There is a competition to find the best Irish book of the last decade. It’s a nice idea. It gets people reading. It gets people talking about books. It’s publicity for the authors and publishers.
But the question is – what’s a good book? What exactly is it that makes a book good? Is it based on sales, on popularity, on critical (who are the critics?) acclaim, the best plotlines, characterisations, or fine writing, or a mysterious undefinable something?
I can’t claim to have all read the entire 50 titles on the short list. This means I couldn’t possibly be an objective judge. I wonder how many people have read all 50 in all their entirety? There are titles in there that very likely would not be companions on a typical bookshelf. I can’t imagine a Seamus Heaney fan having much in common with the Cathy Kelly club? Maybe I’m being too presumptive.They are, after all, on the same list here.
A problem with these types of polls is the Recency-Effect. This competition has a ten-year span. People are more likely to remember those books published in the last 2 years than in the early part of the decade. I myself am guilty of this. 2 books stand out for me on the list and both are relatively recent. The first is Sebastian Barry’s The Secret Scripture – a book that had me falling our of the bottom of the bed, wrapped in the duvet. It’s such a beautiful compelling read that you can’t put it down even at 4am when you know you should be sleeping. The other is Let The Great World Spin by Colm McCann. This has its harrowing moments but is astounding inside the lifes and loves and adventures and entanglements of its characters.
Another example of the recency effect is the last-book-read situation. I’ve just put down Not Untrue & Not Unkind by Ed O’Loughlin. Let just say that I won’t be quite so dismissive of journals reporting from war-torn under-developed nations anymore. This is a book that made it to Booker longlist and won many plaudits. Yet it is not on this Book of the Decade list.
I know what I like in a good book. I know what I don’t like. I can’t see myself reading either of the sports books books on the list. Are they great books? Am I depriving myself of greatness by not reading them. Should they be on the list? I don’t know.
The Golden Spider awards are held annually to honour all that is good in the world of the Irish web. The shortlists and winners are a useful class exercise for my ebusiness students. I give them the various category lists and get them to evaluate the sites based on various criteria identified by various gurus as being important. It usually produces much fun and interesting insights.
Like all award ceremonies there is a “you decide” vote where Joe Public gets to have a say in the winner.

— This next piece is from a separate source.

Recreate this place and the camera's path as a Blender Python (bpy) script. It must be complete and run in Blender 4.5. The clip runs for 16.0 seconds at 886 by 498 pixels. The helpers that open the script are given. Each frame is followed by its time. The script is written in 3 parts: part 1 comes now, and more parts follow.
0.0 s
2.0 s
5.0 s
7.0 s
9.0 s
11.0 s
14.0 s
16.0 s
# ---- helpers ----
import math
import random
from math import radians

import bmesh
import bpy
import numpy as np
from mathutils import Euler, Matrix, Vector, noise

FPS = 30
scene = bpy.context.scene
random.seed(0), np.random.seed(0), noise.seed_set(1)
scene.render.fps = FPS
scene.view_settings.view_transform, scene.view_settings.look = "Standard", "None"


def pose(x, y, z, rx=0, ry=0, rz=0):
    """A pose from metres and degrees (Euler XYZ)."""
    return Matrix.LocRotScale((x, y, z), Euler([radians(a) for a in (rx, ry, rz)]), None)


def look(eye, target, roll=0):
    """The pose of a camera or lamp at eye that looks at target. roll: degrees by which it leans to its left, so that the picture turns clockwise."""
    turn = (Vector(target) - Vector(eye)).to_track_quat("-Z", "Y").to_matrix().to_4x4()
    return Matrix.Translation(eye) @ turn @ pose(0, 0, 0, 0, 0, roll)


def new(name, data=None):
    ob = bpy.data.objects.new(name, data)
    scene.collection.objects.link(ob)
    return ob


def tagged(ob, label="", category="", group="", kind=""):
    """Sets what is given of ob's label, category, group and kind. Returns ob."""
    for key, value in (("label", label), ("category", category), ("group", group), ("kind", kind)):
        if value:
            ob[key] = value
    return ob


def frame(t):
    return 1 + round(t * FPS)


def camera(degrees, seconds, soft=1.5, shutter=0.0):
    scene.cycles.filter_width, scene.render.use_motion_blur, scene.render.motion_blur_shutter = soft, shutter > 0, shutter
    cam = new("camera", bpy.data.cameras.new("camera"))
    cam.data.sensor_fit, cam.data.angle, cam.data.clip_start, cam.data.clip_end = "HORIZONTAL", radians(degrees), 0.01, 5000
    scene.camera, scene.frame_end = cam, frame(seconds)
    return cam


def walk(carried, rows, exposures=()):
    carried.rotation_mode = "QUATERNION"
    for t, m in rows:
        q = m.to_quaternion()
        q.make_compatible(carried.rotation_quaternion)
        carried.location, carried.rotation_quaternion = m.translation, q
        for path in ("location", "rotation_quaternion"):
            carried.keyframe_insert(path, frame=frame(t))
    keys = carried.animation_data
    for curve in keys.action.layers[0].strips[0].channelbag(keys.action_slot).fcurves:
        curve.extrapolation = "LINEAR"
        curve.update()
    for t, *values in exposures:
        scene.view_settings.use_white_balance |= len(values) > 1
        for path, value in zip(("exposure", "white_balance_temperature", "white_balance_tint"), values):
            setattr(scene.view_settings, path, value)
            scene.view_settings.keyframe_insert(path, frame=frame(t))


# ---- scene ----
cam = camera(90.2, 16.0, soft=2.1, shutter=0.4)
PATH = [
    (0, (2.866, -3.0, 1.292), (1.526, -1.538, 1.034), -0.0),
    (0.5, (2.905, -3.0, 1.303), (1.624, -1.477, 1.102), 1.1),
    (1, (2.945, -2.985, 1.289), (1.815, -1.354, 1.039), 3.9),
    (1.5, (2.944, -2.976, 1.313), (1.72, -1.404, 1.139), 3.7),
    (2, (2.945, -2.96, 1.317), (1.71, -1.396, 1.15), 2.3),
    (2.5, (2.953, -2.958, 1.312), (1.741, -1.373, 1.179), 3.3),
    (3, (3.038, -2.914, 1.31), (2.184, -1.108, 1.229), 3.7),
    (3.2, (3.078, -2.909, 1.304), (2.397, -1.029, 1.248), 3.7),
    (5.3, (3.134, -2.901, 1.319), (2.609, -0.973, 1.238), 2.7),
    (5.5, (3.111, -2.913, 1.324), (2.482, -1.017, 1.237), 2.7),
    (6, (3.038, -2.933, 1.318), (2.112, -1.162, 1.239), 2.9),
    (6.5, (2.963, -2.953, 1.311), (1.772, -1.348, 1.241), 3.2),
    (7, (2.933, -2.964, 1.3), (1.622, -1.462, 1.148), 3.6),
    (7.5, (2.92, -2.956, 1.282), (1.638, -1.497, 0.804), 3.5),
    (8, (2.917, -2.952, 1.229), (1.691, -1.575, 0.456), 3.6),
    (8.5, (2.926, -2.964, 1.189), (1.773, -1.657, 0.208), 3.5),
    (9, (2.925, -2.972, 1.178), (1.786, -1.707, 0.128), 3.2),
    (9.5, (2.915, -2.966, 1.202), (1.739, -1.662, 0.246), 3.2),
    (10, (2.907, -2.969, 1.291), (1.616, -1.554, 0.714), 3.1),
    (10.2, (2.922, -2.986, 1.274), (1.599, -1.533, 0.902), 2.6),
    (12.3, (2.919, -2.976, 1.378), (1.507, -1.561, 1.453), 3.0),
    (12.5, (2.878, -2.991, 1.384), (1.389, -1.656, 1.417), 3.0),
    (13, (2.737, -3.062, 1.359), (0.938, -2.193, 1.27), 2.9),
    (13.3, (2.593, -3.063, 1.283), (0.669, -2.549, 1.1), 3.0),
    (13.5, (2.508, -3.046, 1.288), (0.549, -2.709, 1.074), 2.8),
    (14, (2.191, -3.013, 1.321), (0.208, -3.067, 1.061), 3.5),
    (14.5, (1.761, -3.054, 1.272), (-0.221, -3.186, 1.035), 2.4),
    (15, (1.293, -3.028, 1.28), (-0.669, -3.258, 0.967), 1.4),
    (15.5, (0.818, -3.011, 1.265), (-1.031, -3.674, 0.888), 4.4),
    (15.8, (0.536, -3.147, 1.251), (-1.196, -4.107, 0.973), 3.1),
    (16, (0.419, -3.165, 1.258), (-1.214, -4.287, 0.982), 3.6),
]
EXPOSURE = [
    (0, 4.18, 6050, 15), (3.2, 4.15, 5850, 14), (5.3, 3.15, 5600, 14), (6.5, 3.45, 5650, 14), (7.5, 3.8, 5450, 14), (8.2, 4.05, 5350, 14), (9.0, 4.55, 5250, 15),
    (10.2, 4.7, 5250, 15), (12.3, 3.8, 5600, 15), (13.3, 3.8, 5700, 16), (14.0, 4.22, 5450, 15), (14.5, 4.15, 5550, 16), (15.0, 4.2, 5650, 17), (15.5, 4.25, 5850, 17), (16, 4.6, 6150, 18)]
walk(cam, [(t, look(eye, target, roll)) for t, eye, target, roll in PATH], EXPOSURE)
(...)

This allows power to the people on the democratic web. It’s also a way for students to feel they are part of the real world, carrying out activities that have an influence (however small) on actual events. Its lends a spark of reality that class activities don’t always have.

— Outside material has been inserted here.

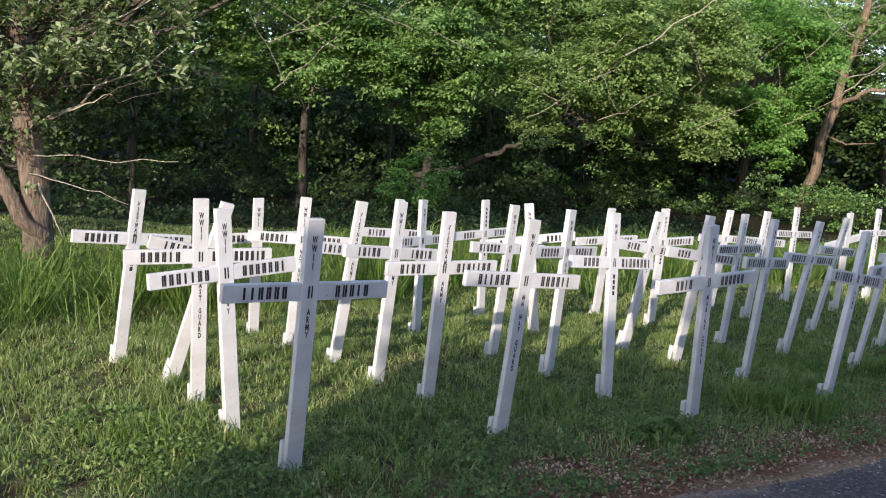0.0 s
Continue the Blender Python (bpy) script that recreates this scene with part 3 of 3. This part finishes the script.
grow("shrub", "leafy green shrub at the foot of the trees", 23, (-1.2, 27.6, gz(-1.2, 27.6)), (-1.2, 27.6, 0.9), 0.05, BARK, MAPLE_BRIGHT, crown_hubs(23, (-1.0, 27.3, 0.4), (1.2, 0.8, 1.1), 70), 45, 0.4, 0.12, (), 0.06, 3, 6)

# near apple tree beside the lawn
left_hubs = np.concatenate([crown_hubs(71, (-5.0, 9.3, 2.5), (2.0, 1.2, 1.45), 560, 0.3), crown_hubs(72, (-3.4, 9.0, 2.55), (1.0, 0.7, 0.8), 130, 0.3)])
grow("orchard_tree", "old gnarled tree with pale green leaves and bare twigs", 70, (-4.5, 9.5, gz(-4.5, 9.5)), (-4.9, 9.6, 4.2), 0.185, BARK_OLD, SILVER, left_hubs, 11, 0.095, 0.12,
     [((-4.5, 9.5, 0.3), (-5.3, 9.2, 1.4), 0.1, 0.06), ((-4.6, 9.45, 1.5), (-2.9, 8.8, 2.4), 0.022, 0.005), ((-4.6, 9.45, 1.2), (-2.8, 8.9, 1.25), 0.008, 0.003), ((-4.65, 9.4, 1.9), (-3.0, 9.0, 3.0), 0.02, 0.006), ((-4.6, 9.4, 1.0), (-3.4, 9.1, 0.75), 0.008, 0.003), ((-4.5, 9.4, 0.9), (-4.1, 9.1, 0.35), 0.012, 0.004), ((-4.4, 9.3, 1.6), (-3.5, 8.9, 1.9), 0.014, 0.004)], 0.05, 3, 14, (), 0.4, 0.0035, TWIG_GREY)
# unseen canopy over the lawn, added to keep sun off the low wood
grow("shade_canopy_tree", "unseen tall tree added to shade the low wood", 78, (-7.4, 11.6, gz(-7.4, 11.6)), (-5.2, 11.0, 7.5), 0.24, BARK, ELM, crown_hubs(74, (-2.0, 10.9, 6.4), (7.4, 3.4, 1.9), 1050, 0.2, 48), 26, 0.5, 0.2, (), 0.1, 9, 10, (), 0.58, 0.003, TWIG_GREY)
# unseen trees added left of the lawn; their shadows darken the left wood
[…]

The public vote category in the 2009 Spiders is number 17 “Best Social Networking & Community Website”. The nominees are –
- www.IGOpeople.com is a relatively new social networking site. You can sign up as an individual (I), a group (G) or an organisation (O). Edward de Bono is a prestigious executive board member. You can ‘connect’ with like (or not-so-like) others or jump straight into conversation with others. It seems to be attracting a number of well known organisations and people conversing about a wide range of issues.
- www.irishabroad.com is a site aimed Irish expats, descendants and any person wishing to travel to Ireland. They claim to have a whopping 240,000 members. This looks a very practical site with plenty tips for those with a business or leisure interest in the county. Not a bit of oirish in sight.
- www.kotalk.com I don’t know much about this one, it looks like it might be a younger persons Bebo.
- www.lonely.ie looks a dating site with a little life-coaching built-in
- www.nimble.ie I remember reading about the lauch of this site some time back. At the time I wondered how there could be room for yet another mainstream social networking site. But this one seems to have survived and grown, they claim to have 133,000 members.
- www.pix.ie the Irish flickr. I hear lots of good things about this site, and I get ribbed by certain people for doing the flickr thing and not the pixie thing. The problem is that I’m not a prolific enough photographer nor do I have the time to keep the 2 accounts up to date.
- www.politics.ie is an interesting discussion site with threads for all sorts of political goings on. It seems to be very popular with 9 comments in the last minute that I logged in. So you want to get your twopence worth on “Ireland’s a disaster, get out now while you can”, off you go.
- www.thumped.com is a popular music and entertainment site. If you want to post a review or announce a gig, or just see what’s a fun thing to do on a Friday night, then thumped is the place to go to.
As to which is the best, I think I’ll leave that to the students. The criteria are: website which has maintained your interest, enhanced your knowledge, opened up new communication avenues and had the biggest impact on your life”. That’s an interesting set. All are purely subjective which is normally a no-no but is the correct set of criteria for a public vote. Joe Public doesn’t feel the need to be a web expert. Instead they draw on their experience of using the sites. Collectively, the most popular site should stand out.
Having said that, I’m still not sure at all which I might vote for.